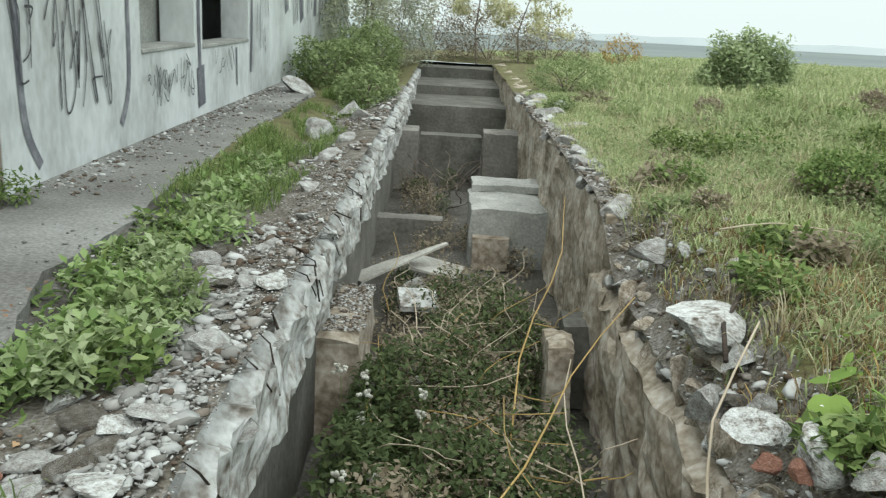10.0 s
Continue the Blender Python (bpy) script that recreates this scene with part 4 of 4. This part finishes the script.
for x, y, h, r in ((0.09, 2.90, 0.09, 0.026), (0.25, 2.58, 0.09, 0.024), (-0.03, 2.19, 0.09, 0.026), (-0.09, 3.21, 0.08, 0.016), (0.35, 2.91, 0.08, 0.015), (0.56, 2.68, 0.08, 0.014), (0.46, 1.90, 0.06, 0.03),
                   (-1.10, 2.98, 0.13, 0.024), (-1.10, 3.09, 0.13, 0.014), (-0.89, 3.15, 0.13, 0.02), (-1.03, 2.77, 0.12, 0.024), (-0.93, 2.92, 0.12, 0.012), (-0.97, 2.83, 0.12, 0.010), (-1.15, 2.71, 0.12, 0.014), (-1.75, 3.79, 0.12, 0.014), (-0.9, 4.1, 0.1, 0.012),
                   (-1.35, 5.7, 0.1, 0.018), (2.3, 9.3, 0.15, 0.018), (2.7, 10.5, 0.15, 0.02)):
    flower(x, y, h, r)

# flowers gone to seed in the pit
for i in range(16):
    x, y = st.uniform(-0.62, -0.2), st.uniform(8.5, 11.4)
    h = st.uniform(0.45, 0.75)
    f = thing("seed_head", "grey fluffy seed head on a weed in the pit", "weed", "seeding weeds in the pit", (x, y, FLOOR))
    v, q = tube([(0, 0, 0), (0.03, 0.0, h * 0.5), (0.02, 0.03, h)], 0.004, 0.002, 4)
    obj("stem", v, q, M_HERB, f)
    bm = bmesh.new()
    for k in range(14):
        bmesh.ops.create_icosphere(bm, subdivisions=1, radius=0.011, matrix=Matrix.Translation((0.02 + st.gauss(0, 0.016), 0.03 + st.gauss(0, 0.016), h + st.gauss(0, 0.012))))
    part("fluff", bm, M_FLUFF, f)


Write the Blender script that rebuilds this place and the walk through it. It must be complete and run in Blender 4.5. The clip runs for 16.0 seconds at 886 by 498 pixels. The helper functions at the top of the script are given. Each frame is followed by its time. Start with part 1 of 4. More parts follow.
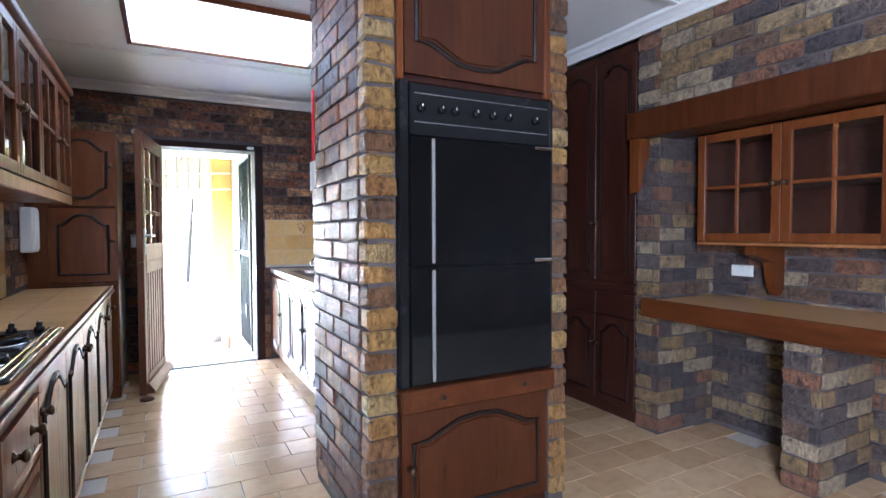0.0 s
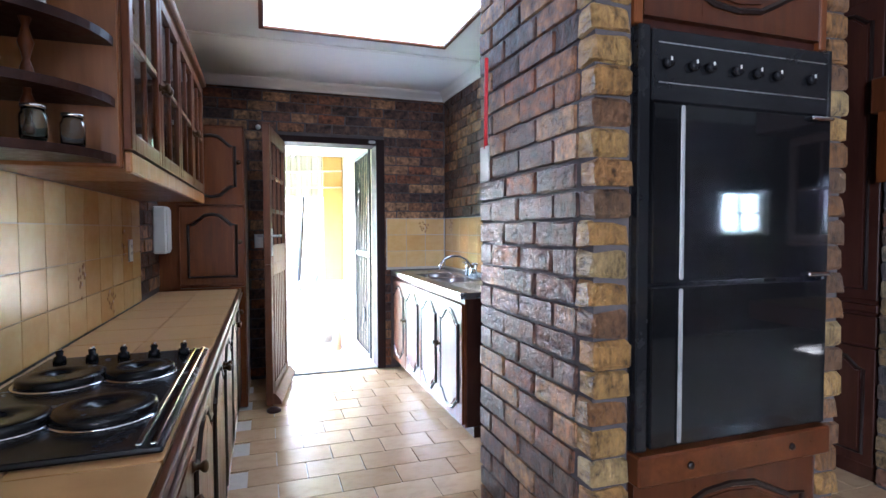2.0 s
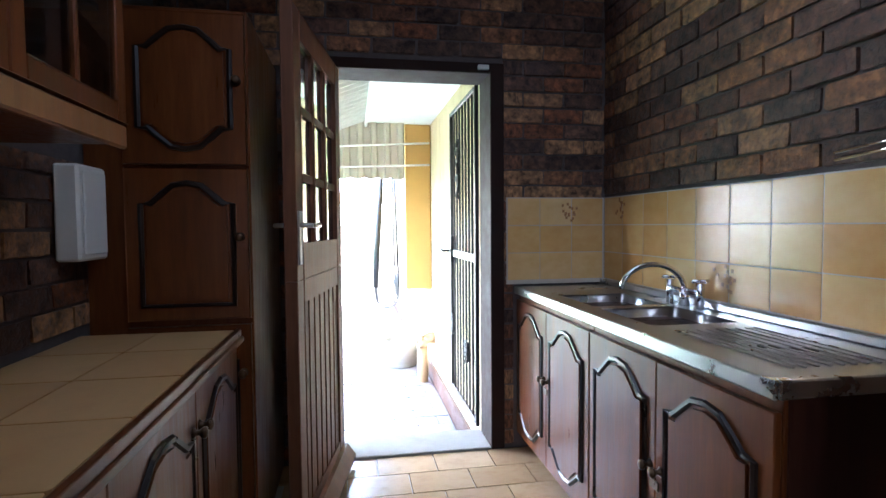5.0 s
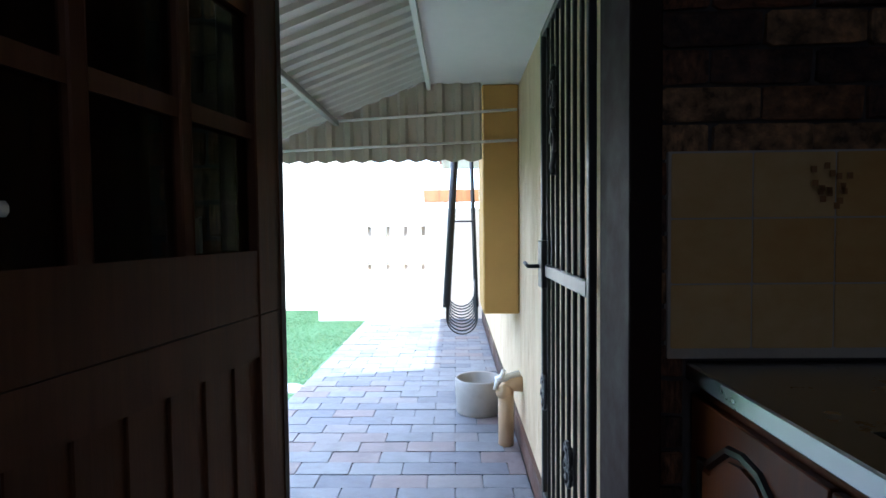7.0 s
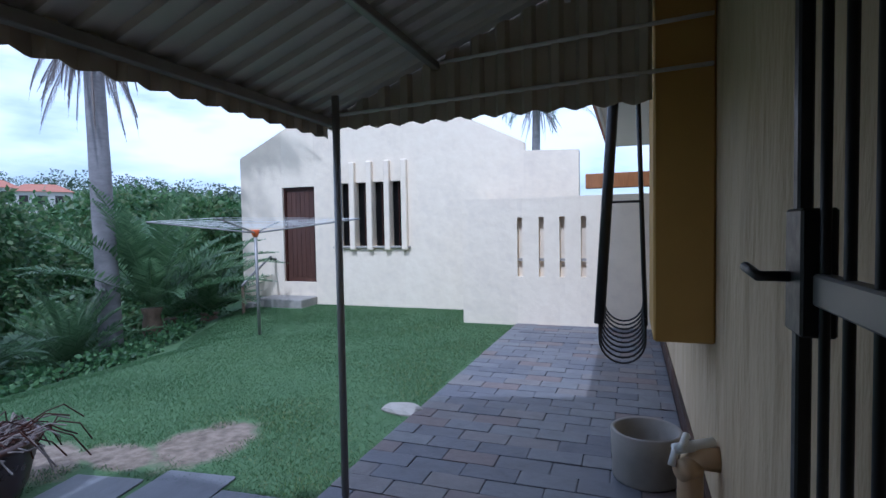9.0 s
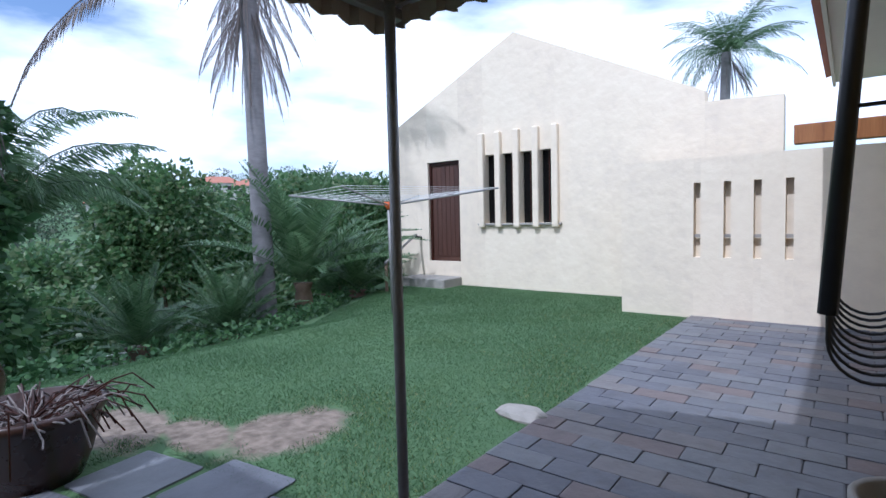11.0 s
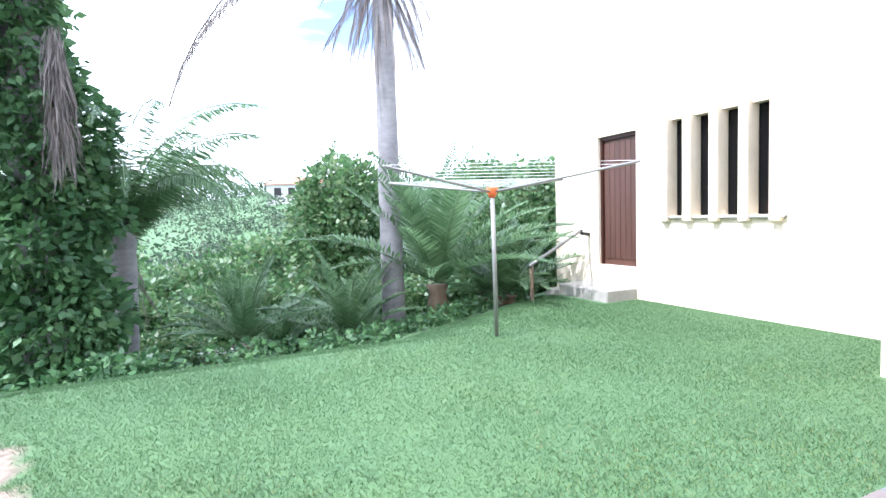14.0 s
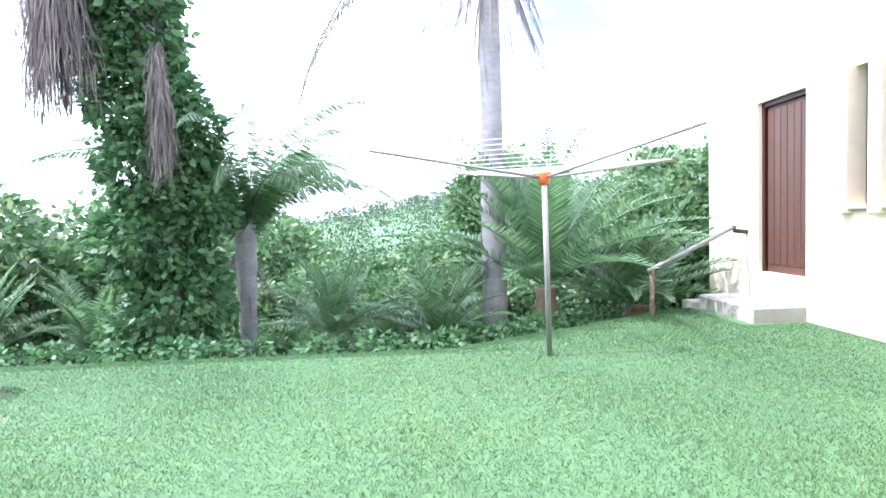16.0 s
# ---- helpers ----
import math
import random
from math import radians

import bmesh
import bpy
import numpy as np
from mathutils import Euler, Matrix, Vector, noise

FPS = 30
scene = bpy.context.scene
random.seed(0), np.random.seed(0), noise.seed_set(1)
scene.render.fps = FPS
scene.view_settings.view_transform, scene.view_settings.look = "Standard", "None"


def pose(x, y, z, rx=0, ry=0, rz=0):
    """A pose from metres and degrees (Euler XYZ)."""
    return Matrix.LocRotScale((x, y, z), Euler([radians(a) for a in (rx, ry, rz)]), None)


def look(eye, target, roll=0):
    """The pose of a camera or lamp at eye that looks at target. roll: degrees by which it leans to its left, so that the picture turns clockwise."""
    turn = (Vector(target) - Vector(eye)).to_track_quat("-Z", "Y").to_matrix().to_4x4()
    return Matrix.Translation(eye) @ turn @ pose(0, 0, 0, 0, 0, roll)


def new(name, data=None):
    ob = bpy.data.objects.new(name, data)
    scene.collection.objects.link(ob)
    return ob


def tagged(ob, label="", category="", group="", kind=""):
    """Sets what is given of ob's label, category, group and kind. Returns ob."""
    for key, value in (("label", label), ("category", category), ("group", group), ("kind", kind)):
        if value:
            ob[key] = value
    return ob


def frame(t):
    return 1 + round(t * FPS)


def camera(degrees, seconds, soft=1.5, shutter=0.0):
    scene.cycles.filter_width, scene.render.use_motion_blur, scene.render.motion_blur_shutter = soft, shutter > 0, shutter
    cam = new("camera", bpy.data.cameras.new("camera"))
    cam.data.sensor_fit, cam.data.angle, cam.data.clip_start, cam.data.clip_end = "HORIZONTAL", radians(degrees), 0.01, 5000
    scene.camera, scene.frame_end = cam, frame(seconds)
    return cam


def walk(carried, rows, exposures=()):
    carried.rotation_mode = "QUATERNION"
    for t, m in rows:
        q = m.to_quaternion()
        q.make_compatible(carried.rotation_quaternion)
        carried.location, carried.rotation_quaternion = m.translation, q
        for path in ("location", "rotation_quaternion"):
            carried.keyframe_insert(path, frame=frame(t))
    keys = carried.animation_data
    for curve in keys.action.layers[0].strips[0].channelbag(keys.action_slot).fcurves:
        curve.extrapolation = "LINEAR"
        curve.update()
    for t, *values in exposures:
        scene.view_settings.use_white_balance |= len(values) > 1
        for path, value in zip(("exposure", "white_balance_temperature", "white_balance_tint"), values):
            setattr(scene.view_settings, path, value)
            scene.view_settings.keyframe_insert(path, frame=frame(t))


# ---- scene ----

* Given request
Return only the stretch of the material above from the line holding "# ---- helpers" through the line holding "pose from metres", copied exactly.

* Answer to the task
# ---- helpers ----
import math
import random
from math import radians

import bmesh
import bpy
import numpy as np
from mathutils import Euler, Matrix, Vector, noise

FPS = 30
scene = bpy.context.scene
random.seed(0), np.random.seed(0), noise.seed_set(1)
scene.render.fps = FPS
scene.view_settings.view_transform, scene.view_settings.look = "Standard", "None"


def pose(x, y, z, rx=0, ry=0, rz=0):
    """A pose from metres and degrees (Euler XYZ)."""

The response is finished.